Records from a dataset
------------------------------------

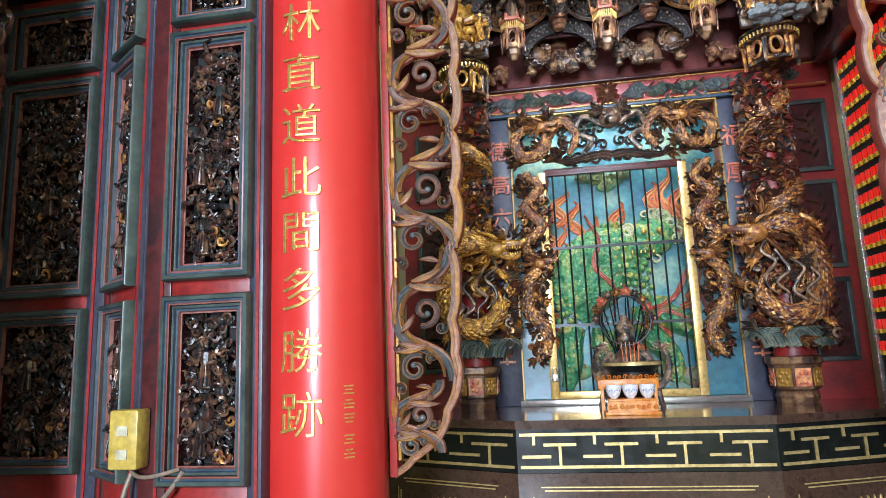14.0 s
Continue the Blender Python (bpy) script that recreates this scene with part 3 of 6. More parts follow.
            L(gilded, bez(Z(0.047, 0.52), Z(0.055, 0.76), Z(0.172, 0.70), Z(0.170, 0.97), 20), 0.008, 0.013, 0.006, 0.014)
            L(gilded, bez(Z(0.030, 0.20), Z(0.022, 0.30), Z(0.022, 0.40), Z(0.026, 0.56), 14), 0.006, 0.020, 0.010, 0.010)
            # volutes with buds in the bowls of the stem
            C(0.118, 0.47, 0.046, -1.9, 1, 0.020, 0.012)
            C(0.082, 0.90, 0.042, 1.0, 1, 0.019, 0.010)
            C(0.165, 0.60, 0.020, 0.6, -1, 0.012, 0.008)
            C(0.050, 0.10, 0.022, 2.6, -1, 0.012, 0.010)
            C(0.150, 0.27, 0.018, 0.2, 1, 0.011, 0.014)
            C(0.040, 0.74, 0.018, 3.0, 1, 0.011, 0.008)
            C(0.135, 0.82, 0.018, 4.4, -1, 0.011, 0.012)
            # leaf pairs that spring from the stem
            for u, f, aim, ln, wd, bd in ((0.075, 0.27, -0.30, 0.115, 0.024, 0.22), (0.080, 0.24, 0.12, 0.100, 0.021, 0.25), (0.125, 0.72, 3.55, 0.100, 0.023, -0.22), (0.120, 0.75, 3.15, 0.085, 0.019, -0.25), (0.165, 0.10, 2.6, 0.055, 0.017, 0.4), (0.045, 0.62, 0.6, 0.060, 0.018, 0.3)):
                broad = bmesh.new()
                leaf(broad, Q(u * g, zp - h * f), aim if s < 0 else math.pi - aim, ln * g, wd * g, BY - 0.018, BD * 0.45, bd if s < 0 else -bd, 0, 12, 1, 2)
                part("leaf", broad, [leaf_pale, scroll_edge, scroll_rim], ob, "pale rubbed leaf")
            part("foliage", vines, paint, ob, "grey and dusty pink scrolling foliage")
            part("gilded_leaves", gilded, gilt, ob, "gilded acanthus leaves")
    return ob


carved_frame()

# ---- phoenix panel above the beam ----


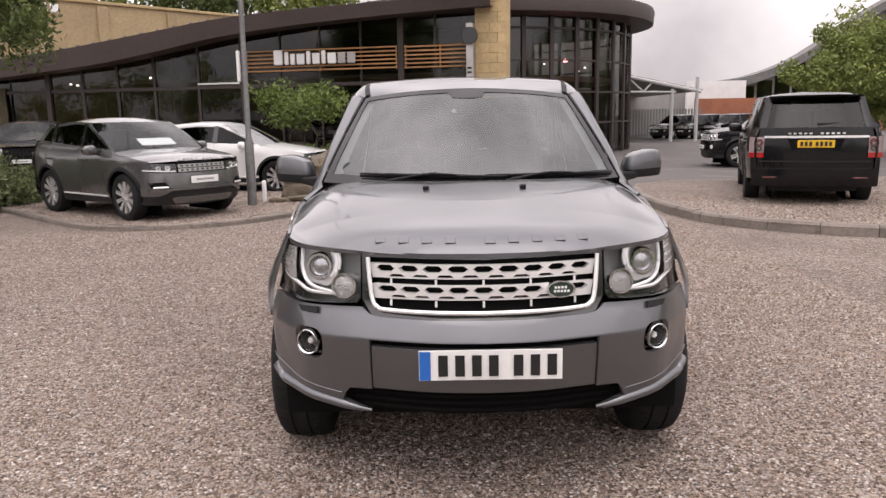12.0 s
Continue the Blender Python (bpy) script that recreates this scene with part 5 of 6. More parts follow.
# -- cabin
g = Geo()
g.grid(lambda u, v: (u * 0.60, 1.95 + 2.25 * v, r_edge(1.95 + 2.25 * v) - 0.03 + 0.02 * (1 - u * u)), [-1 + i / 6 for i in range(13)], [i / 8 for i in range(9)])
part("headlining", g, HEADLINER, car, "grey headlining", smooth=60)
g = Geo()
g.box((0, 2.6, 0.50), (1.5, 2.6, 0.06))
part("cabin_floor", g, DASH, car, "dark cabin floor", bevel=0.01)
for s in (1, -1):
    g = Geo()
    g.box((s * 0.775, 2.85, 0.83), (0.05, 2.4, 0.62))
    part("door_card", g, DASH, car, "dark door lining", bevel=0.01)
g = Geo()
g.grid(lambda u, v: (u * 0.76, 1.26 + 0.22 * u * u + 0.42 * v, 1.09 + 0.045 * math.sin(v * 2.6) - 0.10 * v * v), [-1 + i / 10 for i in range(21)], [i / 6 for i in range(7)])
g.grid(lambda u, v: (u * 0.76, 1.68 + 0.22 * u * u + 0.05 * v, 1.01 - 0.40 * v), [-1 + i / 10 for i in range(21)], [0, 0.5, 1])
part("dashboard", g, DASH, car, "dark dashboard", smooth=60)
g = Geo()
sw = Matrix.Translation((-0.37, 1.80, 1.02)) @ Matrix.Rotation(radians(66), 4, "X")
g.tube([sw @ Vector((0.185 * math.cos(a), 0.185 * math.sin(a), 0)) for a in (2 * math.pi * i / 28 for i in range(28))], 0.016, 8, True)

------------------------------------

The exercise -
Quote, word for word, every line starting at the one that contains "5 of 6. More parts follow." and ending with the final line of the entries.

Finished exercise -
Continue the Blender Python (bpy) script that recreates this scene with part 5 of 6. More parts follow.
# -- cabin
g = Geo()
g.grid(lambda u, v: (u * 0.60, 1.95 + 2.25 * v, r_edge(1.95 + 2.25 * v) - 0.03 + 0.02 * (1 - u * u)), [-1 + i / 6 for i in range(13)], [i / 8 for i in range(9)])
part("headlining", g, HEADLINER, car, "grey headlining", smooth=60)
g = Geo()
g.box((0, 2.6, 0.50), (1.5, 2.6, 0.06))
part("cabin_floor", g, DASH, car, "dark cabin floor", bevel=0.01)
for s in (1, -1):
    g = Geo()
    g.box((s * 0.775, 2.85, 0.83), (0.05, 2.4, 0.62))
    part("door_card", g, DASH, car, "dark door lining", bevel=0.01)
g = Geo()
g.grid(lambda u, v: (u * 0.76, 1.26 + 0.22 * u * u + 0.42 * v, 1.09 + 0.045 * math.sin(v * 2.6) - 0.10 * v * v), [-1 + i / 10 for i in range(21)], [i / 6 for i in range(7)])
g.grid(lambda u, v: (u * 0.76, 1.68 + 0.22 * u * u + 0.05 * v, 1.01 - 0.40 * v), [-1 + i / 10 for i in range(21)], [0, 0.5, 1])
part("dashboard", g, DASH, car, "dark dashboard", smooth=60)
g = Geo()
sw = Matrix.Translation((-0.37, 1.80, 1.02)) @ Matrix.Rotation(radians(66), 4, "X")
g.tube([sw @ Vector((0.185 * math.cos(a), 0.185 * math.sin(a), 0)) for a in (2 * math.pi * i / 28 for i in range(28))], 0.016, 8, True)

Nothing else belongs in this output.